PM Harris denies knowing about second Chinese fugitive

Basseterre, St. Kitts – The prime minister of St. Kitts and Nevis, the Honourable Dr. Timothy Harris, has denied knowing of a second Chinese national with St. Kitts and Nevis economic citizenship wanted by Interpol was allowed entry into St. Kitts and Nevis. In early July, multiple local and regional media houses claimed that a Chinese national with a St. Kitts and Nevis economic citizenship and wanted by Interpol arrived in St. Kitts at the RL Bradshaw International airport. Media houses in Antigua had reported on his arrival to that country from Canada before travelling to the federation.

According to reports in Antigua, the man was held in police custody and questioned, but was released and allowed to travel to St. Kitts. His arrival in St. Kitts and Nevis had received an alert about the individual’s imminent travel to the federation from the regional Advance Passenger Information System (APIS).

The Chinese national, similar to Ren Biao before him, is wanted for allegedly stealing millions of dollars in his home country, and, according to reports, was questioned by upon arrival in St. Kitts, but was not detained by authorities.

Speaking at his last press conference, Prime Minister Harris, who also serves as the minister of National Security, indicated that he was unaware of the incident.

Harris had criticized former prime minister, the Right Hon. Dr. Denzil Douglas, for allowing Biao to enter the federation in 2014 despite the Interpol Red Notice.

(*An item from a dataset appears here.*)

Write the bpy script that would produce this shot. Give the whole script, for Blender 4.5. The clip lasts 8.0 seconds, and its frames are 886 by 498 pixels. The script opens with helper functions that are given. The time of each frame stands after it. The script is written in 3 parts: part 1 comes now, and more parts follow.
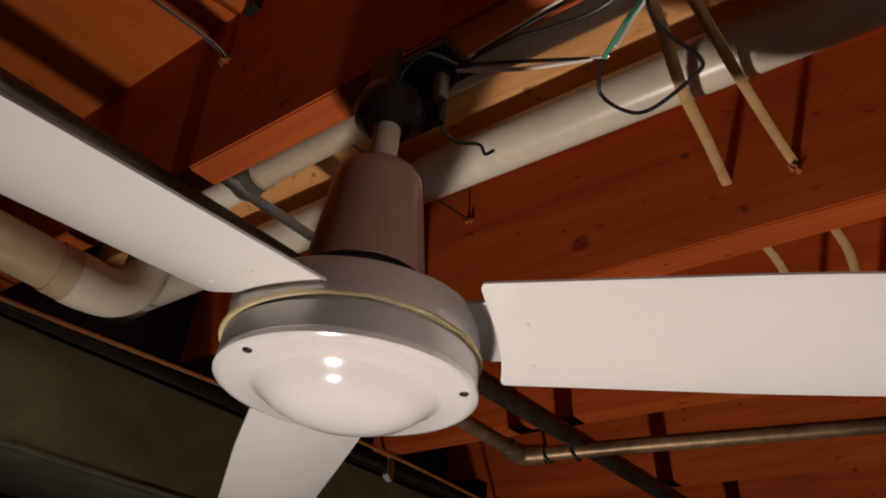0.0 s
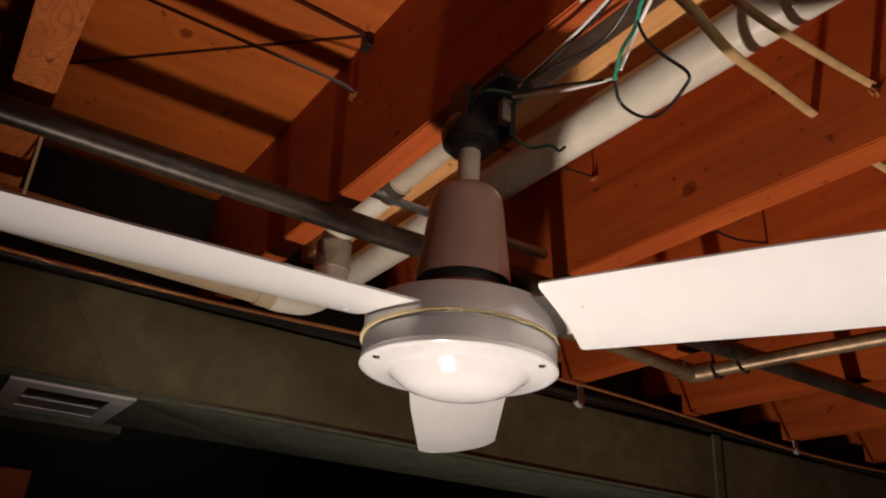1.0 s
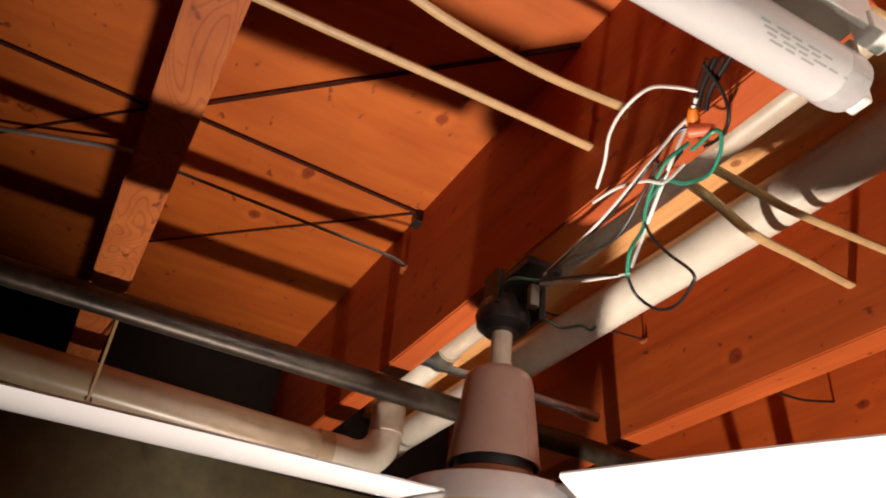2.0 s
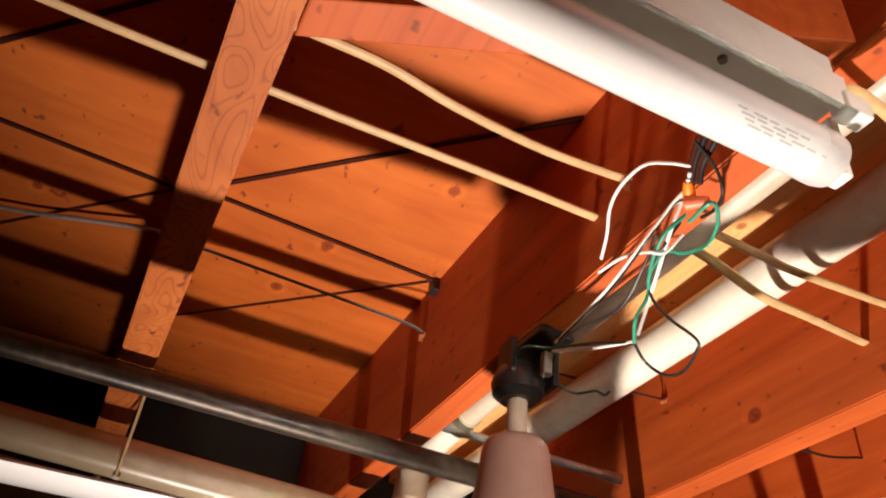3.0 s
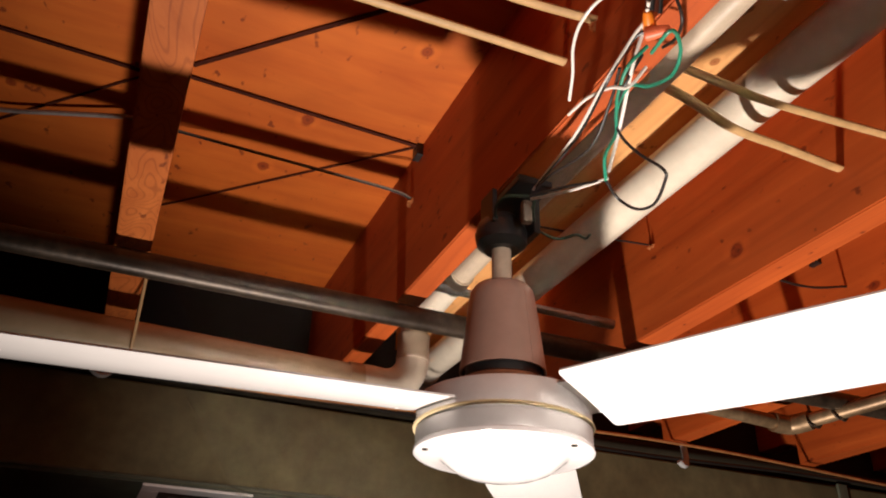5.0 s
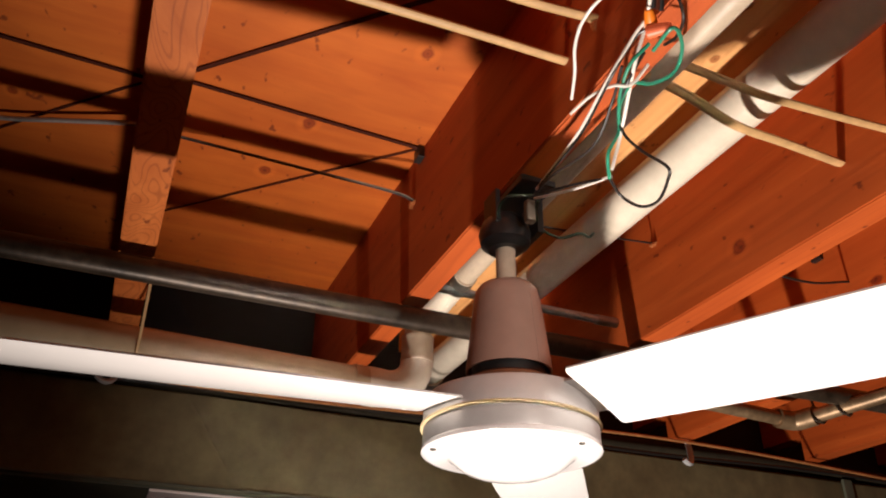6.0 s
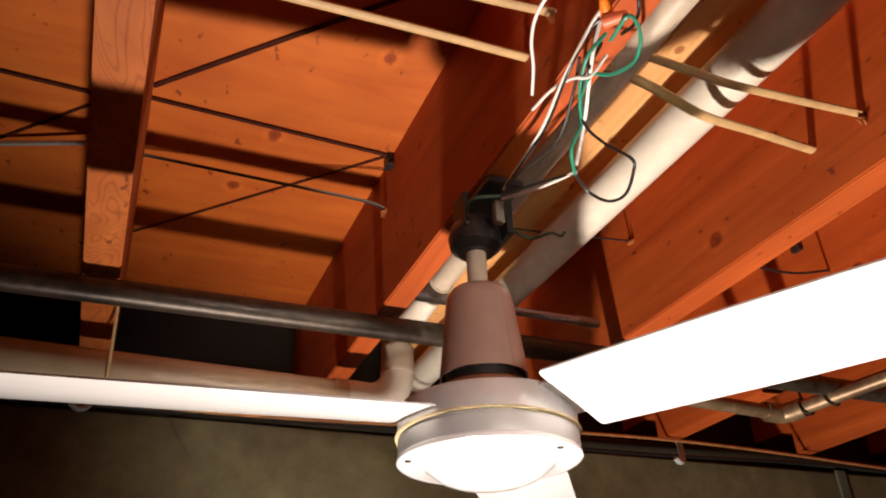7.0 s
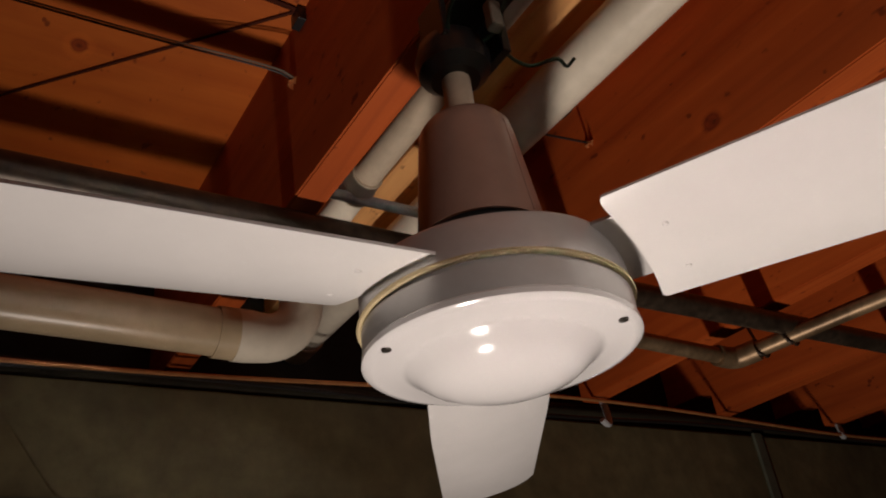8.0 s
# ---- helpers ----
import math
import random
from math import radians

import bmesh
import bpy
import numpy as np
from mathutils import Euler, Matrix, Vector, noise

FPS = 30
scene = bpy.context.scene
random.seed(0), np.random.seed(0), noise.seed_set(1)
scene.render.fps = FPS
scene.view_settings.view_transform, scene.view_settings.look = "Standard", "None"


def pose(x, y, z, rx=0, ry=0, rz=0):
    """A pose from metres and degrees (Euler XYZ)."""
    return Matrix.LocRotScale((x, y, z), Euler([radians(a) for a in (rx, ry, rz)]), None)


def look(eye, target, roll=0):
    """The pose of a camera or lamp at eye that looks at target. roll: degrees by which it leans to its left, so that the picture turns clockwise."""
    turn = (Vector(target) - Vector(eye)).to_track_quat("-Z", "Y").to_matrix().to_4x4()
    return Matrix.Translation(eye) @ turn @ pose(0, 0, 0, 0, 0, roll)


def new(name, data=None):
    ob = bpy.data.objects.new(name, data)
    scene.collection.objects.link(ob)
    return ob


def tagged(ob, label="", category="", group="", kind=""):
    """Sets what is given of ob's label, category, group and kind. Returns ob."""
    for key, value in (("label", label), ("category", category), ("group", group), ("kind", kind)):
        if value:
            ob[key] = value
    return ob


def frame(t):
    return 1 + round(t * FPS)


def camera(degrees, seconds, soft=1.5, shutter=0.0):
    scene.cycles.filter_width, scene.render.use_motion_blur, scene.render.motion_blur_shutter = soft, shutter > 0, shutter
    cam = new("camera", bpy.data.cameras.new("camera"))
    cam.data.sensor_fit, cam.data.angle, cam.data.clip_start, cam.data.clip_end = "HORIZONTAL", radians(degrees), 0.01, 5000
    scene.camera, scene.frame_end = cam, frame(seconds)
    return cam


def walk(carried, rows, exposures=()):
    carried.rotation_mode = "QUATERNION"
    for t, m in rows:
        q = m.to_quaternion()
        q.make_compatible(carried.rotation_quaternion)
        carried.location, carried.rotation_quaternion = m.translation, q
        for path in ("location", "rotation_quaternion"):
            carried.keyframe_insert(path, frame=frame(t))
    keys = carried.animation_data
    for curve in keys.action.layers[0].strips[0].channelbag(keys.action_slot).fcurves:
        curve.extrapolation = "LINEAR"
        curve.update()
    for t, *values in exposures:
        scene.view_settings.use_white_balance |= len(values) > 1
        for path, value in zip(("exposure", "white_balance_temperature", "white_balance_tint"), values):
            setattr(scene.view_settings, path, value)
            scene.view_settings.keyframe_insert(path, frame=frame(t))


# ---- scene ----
cam = camera(58.0, 8.0, soft=2.0)
PATH = [
    (0, (-0.371, -0.382, 1.693), (0.913, 0.732, 2.746), 5.7),
    (0.2, (-0.4, -0.462, 1.692), (0.82, 0.825, 2.615), 1.6),
    (0.5, (-0.423, -0.574, 1.703), (0.688, 0.881, 2.508), 2.9),
    (0.8, (-0.428, -0.592, 1.686), (0.624, 0.892, 2.517), 2.9),
    (1, (-0.413, -0.586, 1.69), (0.562, 0.946, 2.527), 3.7),
    (1.5, (-0.414, -0.604, 1.703), (0.382, 0.975, 2.639), 5.3),
    (2, (-0.404, -0.668, 1.72), (0.293, 0.847, 2.825), 6.8),
    (2.2, (-0.414, -0.695, 1.714), (0.249, 0.804, 2.861), 7.6),
    (3.3, (-0.395, -0.706, 1.719), (0.173, 0.779, 2.932), 5.7),
    (3.5, (-0.386, -0.71, 1.717), (0.192, 0.796, 2.899), 4.7),
    (4, (-0.393, -0.715, 1.707), (0.245, 0.831, 2.803), 3.7),
    (4.5, (-0.376, -0.711, 1.691), (0.277, 0.889, 2.697), 1.8),
    (4.7, (-0.378, -0.712, 1.685), (0.29, 0.904, 2.656), 1.7),
    (5.8, (-0.387, -0.718, 1.696), (0.281, 0.902, 2.66), 1.6),
    (6, (-0.387, -0.713, 1.684), (0.282, 0.902, 2.657), 0.8),
    (6.5, (-0.369, -0.723, 1.701), (0.285, 0.895, 2.679), 0.4),
    (7, (-0.359, -0.702, 1.689), (0.332, 0.889, 2.684), -2.4),
    (7.5, (-0.337, -0.632, 1.704), (0.409, 0.941, 2.688), -2.7),
    (7.8, (-0.349, -0.488, 1.705), (0.59, 0.987, 2.676), -6.4),
    (8, (-0.321, -0.374, 1.706), (0.699, 1.038, 2.688), -8.0),
]
EXPOSURES = [(0, -1.72), (0.5, -1.55), (1, -1.15), (1.5, -0.65), (2, -0.12), (3.3, 0.5), (3.5, 0.5), (4.0, 0.05), (4.5, -0.08), (6, 0.0), (7, 0.05), (7.5, -0.05), (7.7, -0.7), (8, -1.68)]
walk(cam, [(t, look(eye, target, roll)) for t, eye, target, roll in PATH], EXPOSURES)

# world: almost dark; the lamp below and an added fan fill light this cellar
world = bpy.data.worlds.new("world")
world.use_nodes = True
world.node_tree.nodes["Background"].inputs[0].default_value = (0.9, 0.6, 0.4, 1)
world.node_tree.nodes["Background"].inputs[1].default_value = 0.002
scene.world = world

# an upright warm work lamp with four bulbs, one over the other, stands low under the fan and shines up


def spot(name, eye, target, watts, degrees, size, colour=(1.0, 0.86, 0.77), blend=1.0):
    data = bpy.data.lights.new(name, "SPOT")
    data.energy, data.color, data.shadow_soft_size = watts, colour, size
    data.spot_size, data.spot_blend = radians(degrees), blend
    new(name, data).matrix_world = look(eye, target)


for height in (0.47, 0.57, 0.67, 0.77):
    spot("work_lamp", (-0.165, 0.165, height), (0.70, -0.46, height + 1.38), 54, 124, 0.034)

# added fill light, unseen behind the camera: upright rectangular face, narrowed onto the fan
data = bpy.data.lights.new("fan_fill", "AREA")
data.shape, data.size, data.size_y = "RECTANGLE", 0.16, 0.80
data.energy, data.color, data.spread = 0.75, (1.0, 0.86, 0.77), radians(18)
new("fan_fill", data).matrix_world = look((-0.06, -1.95, 1.36), (-0.005, -0.02, 1.99))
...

“They had receipt of an Interpol notice since May 2014, alerting that a gentleman was coming from London on a BA flight and they did nothing to prevent his entry into the country,” Harris had stated. “They allowed him to come into the country [and] facilitated sale of property to him because they had to sanction all of this for there to be property transfer.” Harris also claimed that Biao was a close associate of Dr. Douglas.

However, when questioned about the second fugitive, the prime minister noted that in any case, due process ought to be exercised

“It’s a complete difference,” he said. “I can’t speak to that case. I’m not aware of that. Due process has to be exercised at all times. That case you’re talking about, I can’t speak to the reality of what you are putting forward, and that would have been strictly within the ambit of the commissioner of police, who has not communicated to me with respect to that one.”